Cocktail (Glass) Dress


FDCDA64C-E443-43F4-A081-60E7660AF3D3This is another dress made to wear at my son’s wedding in Greece. The fabric was bought in the spring Knitting & Stitching Show from Stitch Fabrics – it’s a crisp cotton with cocktail glasses all over it


Who could resist a cocktail ( glass) fabric for a dress?

I bought my standard 2 metres for dress stash fabric and searched for a simple sleeveless dress pattern amongst my many patterns ar home.

I chose New Look 6020 based on its simple lines, but also influenced by the many versions Roisin ( Dolly Clackett) had made in a variety of interesting fabrics. Version B looked like an interesting neckline with the little notch detail, and the V back is hopefully going to be ideal for Greek heat.

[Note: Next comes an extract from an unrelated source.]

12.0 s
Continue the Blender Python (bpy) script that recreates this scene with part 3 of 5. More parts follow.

I have made up a couple of New Look dresses in the past and have found that they are pretty true to size. I did however spend time with the help of my sewing teacher refracting the princess seam bodice to get a better bodice for for me. This not involved my usual adjustment of shortening the bodice length, but also taking a little length out of the above bust area and width out of the back. I made up a sheet toile to check the adjustments , and given they seem to have worked, this may be my go to starting point for future princess seam bodices!

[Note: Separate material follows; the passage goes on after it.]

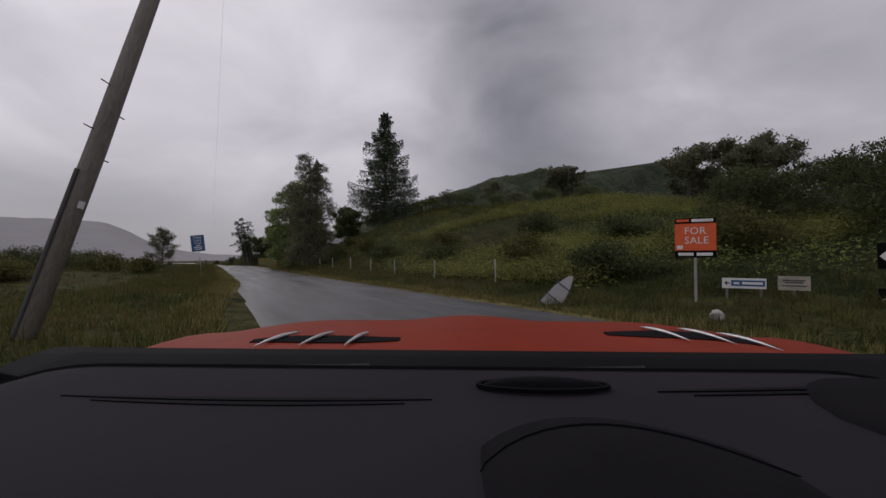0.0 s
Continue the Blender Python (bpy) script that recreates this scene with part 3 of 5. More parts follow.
def broadleaf(label, at, height, width, seed, mat="leaf", bare=0.22, dense=1.0, leaf=0.17, stems=1, lean=0.0, openness=0.5, bark="bark", name="broadleaf_tree", flat_top=0.0, group="", fill=0.0, layered=0.85, twiggy=1.0):
    rng = np.random.default_rng(seed)
    tree = thing(name, at, label, "tree", group)
    wood, crown = Buf(), Buf()
    pads, lobes, masses = [], [], []
    for s in range(stems):
        a0 = rng.uniform(0, 6.28)
        off = Vector((math.cos(a0), math.sin(a0), 0)) * (0.0 if stems == 1 else 0.12 * width)
        d = Vector((math.cos(a0) * (0.05 if stems == 1 else 0.35) + lean, math.sin(a0) * (0.05 if stems == 1 else 0.3), 1))
        r = height * 0.013 / math.sqrt(stems)
        top = height * rng.uniform(0.8, 0.92)
        trunk = branch(rng, wood, off + Vector((0, 0, -0.3)), d, top, r * 1.25, 0.35, 8, 8)
        limbs = int(rng.integers(9, 13) * twiggy)
        for i in range(limbs):
            k = bare + (0.96 - bare) * (i + rng.uniform(0, 0.8)) / limbs
            p = trunk[int(k * 8)].lerp(trunk[min(8, int(k * 8) + 1)], k * 8 % 1)
            a = i * 2.4 + rng.uniform(-0.5, 0.5)
            reach = width * 0.5 * rng.uniform(0.65, 1.05) * (math.sin(math.pi * min(1, (k - bare) / (1 - bare) * (0.75 - 0.2 * flat_top) + 0.24)) ** 0.7)
            limb = branch(rng, wood, p, (math.cos(a), math.sin(a), rng.uniform(0.1, 0.7)), reach, r * (0.55 - 0.3 * k), 0.6, 5, 4)
            pads.append((limb[2], 0.7))
            lobes.append((limb[3], 0.8))
            if fill:
                masses += [(limb[1], 0.8), (limb[2], 1.0), (limb[3], 1.0), (limb[4], 0.75)]
            lobes.append((limb[4], 1.0))
            for j in range(7):
                b = limb[(1, 2, 2, 3, 3, 4, 4)[j]]
                twig = branch(rng, wood, b, (math.cos(a + rng.uniform(-1.4, 1.4)), math.sin(a + rng.uniform(-1.4, 1.4)), rng.uniform(-0.1, 0.9)), reach * rng.uniform(0.3, 0.6), r * 0.16, 0.6, 3, 3)
                pads.append((twig[-1], 0.8))
                pads.append((twig[-2], 0.5))
        lobes.append((trunk[-1], 0.9))
        lobes.append((trunk[-2], 0.8))
    cs = []
    for group_of, radius, count in ((pads, width * 0.066, 42), (lobes, width * 0.105, 110), (masses, width * 0.13, 150 * fill)):
        for q, w in group_of:
            if rng.random() < 0.12 * openness:
                continue
            n = max(1, int(count * dense * w))
            g = rng.normal(size=(n, 3))
            g *= (rng.uniform(0.12, 1, (n, 1)) ** 0.4) / np.linalg.norm(g, axis=1)[:, None]
            g *= 1 + 0.35 * np.sin(g[:, [1, 2, 0]] * 4 + rng.uniform(0, 6, 3))
            cs.append(np.array(q) + g * radius * (0.55 + 0.45 * w) * np.array([1.15, 1.15, layered]) * rng.uniform(0.75, 1.3))
    crown.tris(leaves(rng, np.concatenate(cs), 0.05, leaf))
    part("trunk", wood, M[bark], tree)
    part("crown", crown, M[mat], tree)
    return tree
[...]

The bodice has a nice crisp outline created with a facing not a lining. I twin needle top stitched around the sleeves and the waistline

Whilst I am not usually a fan of side zips, I decided to stick with this, but following advice , make sure that it was low enough under the arm that the top of the zip does not irritate when wearing.

There isn’t much else to add about the construction of this dress. It’s pretty straightforward. The little notch at the front of the bodice neckline is a nice little detail, and the panelled skirt gives a lovely flare/ fullness without bulk at the waist.


Panelled skirt

Love the deep v-neck back

Aperol spritz anyone?

This dress actually ticks two challenge boxes. #2019MakeNinehad the requirement for 2 dresses for my son’s wedding. I’ve also recently decided that #off with her stash is highly appropriate for me. The fabric was bought on 28 February 2019 so that counts!